Thursday 5 January 2012

Five

So, here's another candle on my cake. Resonaances has been hanging around the blogosphere for exactly 5 years now, gaining reputation for spreading unfounded rumors, for trying (in vain) to sound funny, and for (successfully) annoying everybody around. Traditionally, the New Year time is a lazy moment when bloggers take a pause and, rather than chasing news stories, post various summaries and wishlists. From me, as a birthday present, here's a list of 5 important questions in particle physics that likely will be answered by the end of 2012.
  • Is there a Higgs boson and why at 125 GeV?
    Particle physicists are divided into those who think that Higgs is as good as discovered and those who think one should not say it loud. In any case, 2012 will go down in history books as the discovery year. Moreover, we will start learning something the Higgs couplings, thus kicking off with Higgs precision physics - the subject that will probably dominate particle physics for the next 2 decades.
  • Is there anomalous top quark forward-backward asymmetry?
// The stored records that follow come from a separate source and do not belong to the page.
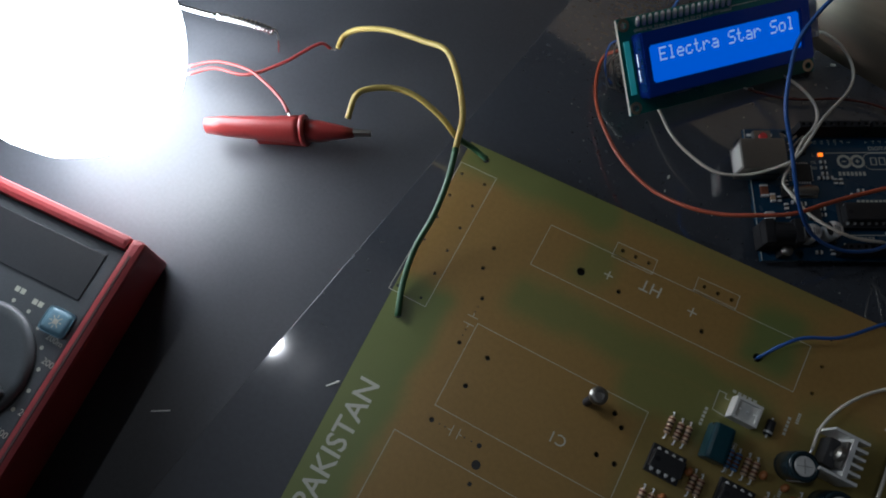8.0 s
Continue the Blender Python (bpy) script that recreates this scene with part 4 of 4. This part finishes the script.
two_tone(YG1, 2, "stiff green and yellow wire from the board's corner to the clip")
two_tone(YG2, 5, "stiff green and yellow wire arching from board to lamp lead")
wire("red_lead", [(-131, 39, 6), (-135, 37, 9), (-144, 23, 8), (-155, 12, 7), (-169, 9, 6), (-178, 3, 4)], 0.7, M_CLIPRED, "thin red lead of the lamp", "lamp leads")
wire("red_lead", [(-127, 3, 13), (-133, 7, 12), (-143, 11, 10), (-155, 14, 8), (-170, 12, 6), (-180, 6, 4)], 0.7, M_CLIPRED, "thin red lead from the clip to the lamp", "lamp leads")


# ---- crumbs on the table ----
def crumb(name, x, y, l, w, turn, label, material, z=0.0):
    ob = part(name, boxes((-l / 2, l / 2, -w / 2, w / 2, 0, w * 0.8), bevel=w * 0.25), material, None, label, pose(*mm(x, y, z), 0, 0, turn))
    return tagged(ob, category="debris", group="crumbs on the table")


crumb("cut_lead", -111.2, -115.2, 7.0, 0.5, 30, "short bright snipped wire lead", M_TIN, -3)
crumb("cut_lead", -60.5, -77.5, 5.0, 0.5, 48, "tiny bright snipped wire lead", M_TIN)
for x, y, l in ((-64.5, 138.6, 2.2), (106.0, 120.4, 2.6), (191.1, 89.5, 1.0), (-66, 120, 1.2), (53.6, 128.5, 2.0), (14, 52, 1.6), (15, 46, 1.0)):
    crumb("plaster_crumb", x, y, l, l * 0.5, x * 7, "small pale crumb of plaster", M_SILK, 0.0 if x > -50 else -3)


def specks(count, x0, x1, y0, y1):
    """Fine pale dust scattered on the sheet."""
    bm = bmesh.new()
    rnd = random.Random(4)
    for _ in range(count):
        x, y = rnd.uniform(x0, x1), rnd.uniform(y0, y1)
        if y > 134 - 0.2 * x or x < -35:
            continue
        r = rnd.choice((0.07, 0.09, 0.11, 0.17))
        box(bm, -r * rnd.uniform(1, 2.4), r, -r * 0.8, r, 0.01, r * 0.8, m=pose(*mm(x, y, 0), 0, 0, rnd.uniform(0, 180)))
    return bm


dust = part("dust", specks(45, -35, 260, 34, 138), M_SILK, None, "fine pale dust scattered on the dark sheet")
tagged(dust, category="dust", kind="stuff")
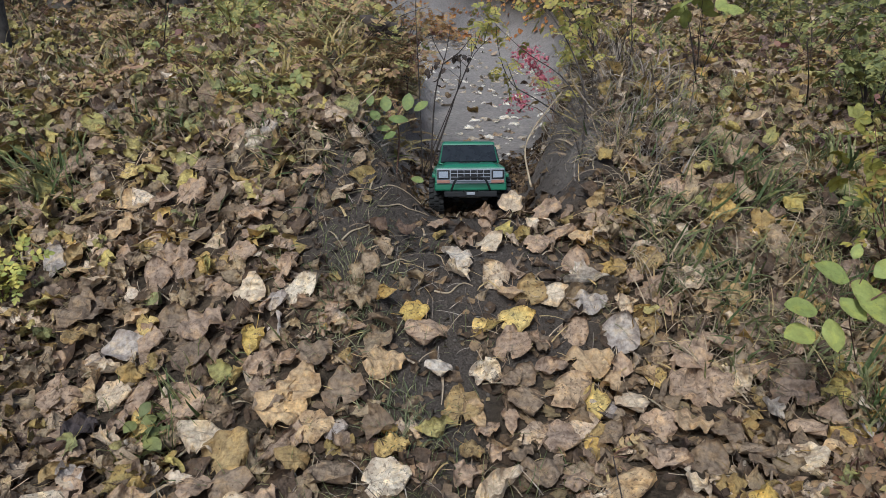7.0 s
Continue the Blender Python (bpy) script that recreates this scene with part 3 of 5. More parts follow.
fallen(0.213, 0.653, 0.044, 10, "brown", 5, 0, 5, 0.017)
fallen(0.188, 0.657, 0.040, 0, "brown", 2, 18, 10, 0.017)
fallen(0.162, 0.770, 0.040, 0, "tan", 9, -6, -3, 0.017)
fallen(0.164, 0.727, 0.039, 60, "tan", 1, 8, 7, 0.017)
fallen(0.247, 0.681, 0.033, 40, "gold", 2, 25, -8, 0.017)
fallen(0.149, 0.578, 0.041, 20, "brown", 9, 3, 5, 0.017)
fallen(0.219, 0.603, 0.035, 100, "brown", 5, 5, 10, 0.017)
fallen(-0.246, 1.118, 0.037, 20, "tan", 1, 12, -3, 0.017)
fallen(0.429, 1.175, 0.062, 70, "tan", 8, 0, 7, 0.017)
fallen(0.508, 1.204, 0.054, 20, "gold", 2, 18, -8, 0.017)
fallen(0.357, 1.237, 0.052, 70, "tan", 1, -6, 5, 0.017)
fallen(0.323, 1.160, 0.049, 10, "cream", 3, 8, 10, 0.017)
fallen(-0.696, 1.483, 0.074, 20, "tan", 1, 25, -3, 0.017)
fallen(-0.890, 1.577, 0.070, 40, "tan", 9, 3, 7, 0.017)
fallen(-1.014, 1.680, 0.075, 0, "tan", 2, 5, -8, 0.017)
fallen(-0.620, 1.490, 0.075, 30, "tan", 2, 12, 5, 0.017)
fallen(-0.593, 1.583, 0.063, 60, "brown", 9, 0, 10, 0.017)
fallen(-0.780, 1.700, 0.075, 15, "gold", 5, 18, -3, 0.017)
fallen(-0.939, 1.746, 0.073, 0, "tan", 1, -6, 7, 0.017)
fallen(-0.344, 1.515, 0.053, -30, "tan", 2, 8, -8, 0.017)
fallen(-0.352, 1.401, 0.053, 10, "brown", 9, 25, 5, 0.017)
fallen(0.658, 1.421, 0.059, 20, "brown", 2, 3, 10, 0.017)
fallen(0.802, 1.577, 0.063, 70, "tan", 1, 5, -3, 0.017)
fallen(0.525, 1.539, 0.055, 30, "tan", 9, 12, 7, 0.017)
fallen(0.775, 1.800, 0.069, -20, "tan", 2, 0, -8, 0.017)
fallen(0.761, 2.044, 0.072, 40, "tan", 5, 18, 5, 0.017)
fallen(0.952, 1.799, 0.071, 60, "brown", 9, -6, 10, 0.017)


def clear_of(x, y, share=0.58):
    """False where a placed leaf lies."""
    ok = np.ones(len(x), bool)
    for a, b, s in TAKEN:
        ok &= (x - a) ** 2 + (y - b) ** 2 > (s * share) ** 2
    return ok


for x0, x1, y0, y1, n in ((-1.5, 1.5, 0.1, 1.5, 7000), (-2.2, 2.2, 1.5, 2.9, 5600), (-4.0, 4.0, 2.9, 6.0, 9000)):
    x, y = sample(n, x0, x1, y0, y1, litter_density)
    w = clear_of(x, y, 0.62)
    x, y = x[w], y[w]
    low = np.where(clear_of(x, y, 1.15), 1.0, 0.3)
    far = np.clip((y - 2.9) / 5, 0, 1)
    size = (0.028 + 0.036 * rng.random(len(x)) ** 1.3) * (1 + 0.42 * sstep(1.35, 2.0, y) + 0.4 * far)
    ob = scatter("leaf_litter", FORMS if y0 < 2 else FAR_FORMS, x, y, size, rng.uniform(0, 6.283, len(x)), rng.normal(0, 0.55, len(x)), rng.normal(0, 0.55, len(x)) + 3.1416 * (rng.random(len(x)) < 0.4),
                 0.005 + 0.030 * low * rng.random(len(x)) ** 1.4, LITTER)
    tagged(ob, "thick layer of dry brown and tan poplar leaves on the soil", "fallen leaves", kind="stuff")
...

    There is this persistent anomaly at the Tevatron: the direction of motion of top quarks is statistically more forward than that of antitop quarks (where forward/backward is the direction of the proton/antiproton beam); the asymmetry is 10-15% larger than predicted by the state-of-art Standard Model calculations. This year we'll get more insight into this phenomenon thanks to analyses of the full Tevatron dataset. Moreover, the LHC will narrow down on the related observable called the charge asymmetry of top pair production, and see whether any discrepancy with the Standard Model appears. If it does, it's gonna be a beautiful year. On the other hand, if nothing unusual is seen by the end of this year, that will be a big blow to our hopes that new physics is lurking there.
  • Is there anomalous CP violation in the B meson sector?
    Back in 2010 the D0 experiment found in their data the di-muon charge anomaly: a 1% excess of events with 2 negatively charged muons over those with 2 positively charged muons. The most appealing interpretation of that asymmetry was anomalous CP violation in B meson mixing, that is anti-B mesons turning into B-mesons more often than the other way around. However that interpretation is now under serious strain, because no CP violation has been observed by LHCb in the Bs meson decay to J/Ψ ϕ and to J/Ψ f0, and simultaneously no CP violation in the Bd meson sector has been seen in B-factories. This year LHCb should weigh in with another measurement of the difference of Bd and Bs meson CP asymmetries. That should sweep the floor once and for all, or, hopefully, open Pandora's box.
  • What went wrong in OPERA?
    Most physicists, including those working for the OPERA collaboration, don't think that neutrinos are superluminal (because of theoretical and indirect experimental arguments). It seems likely that the bug explaining the 60 nanosecond shift of the arrival time of neutrinos sent from CERN to Gran Sasso will be found already this year. The talk in town is that more experimental work will be done soon, with Gran Sasso's experiments ICARUS and Borexino joining in the game with independent measurements of the neutrino speed. Is it the GPS? The clock? A delay in electronics? Or is it the magic mountain?
  • Is there supersymmetry below the TeV scale?
    SPOILER ALERT: No. Well, so far we know for sure it's not there in its most popular incarnation, with gluino and squarks decaying via short cascades to much lighter stable neutralinos, thus producing a lot of missing energy. This year the net will be made much tighter, thanks to more data, the collision energy (likely) increased to 8 TeV, and many new analyses targeting more stealthy SUSY scenarios. By the end of this year surviving scenarios with squarks and gluinos below TeV will become collector's items, cherished for their rarity rather than beauty.
As a bonus, one more question that will be answered by the end of the year, and that is probably more pressing for a larger audience:
  • Will there be an Armageddon on December 21?
    Not sure about it, but definitely the LHC should not be running on that day. So that, if the world ends, they won't blame us.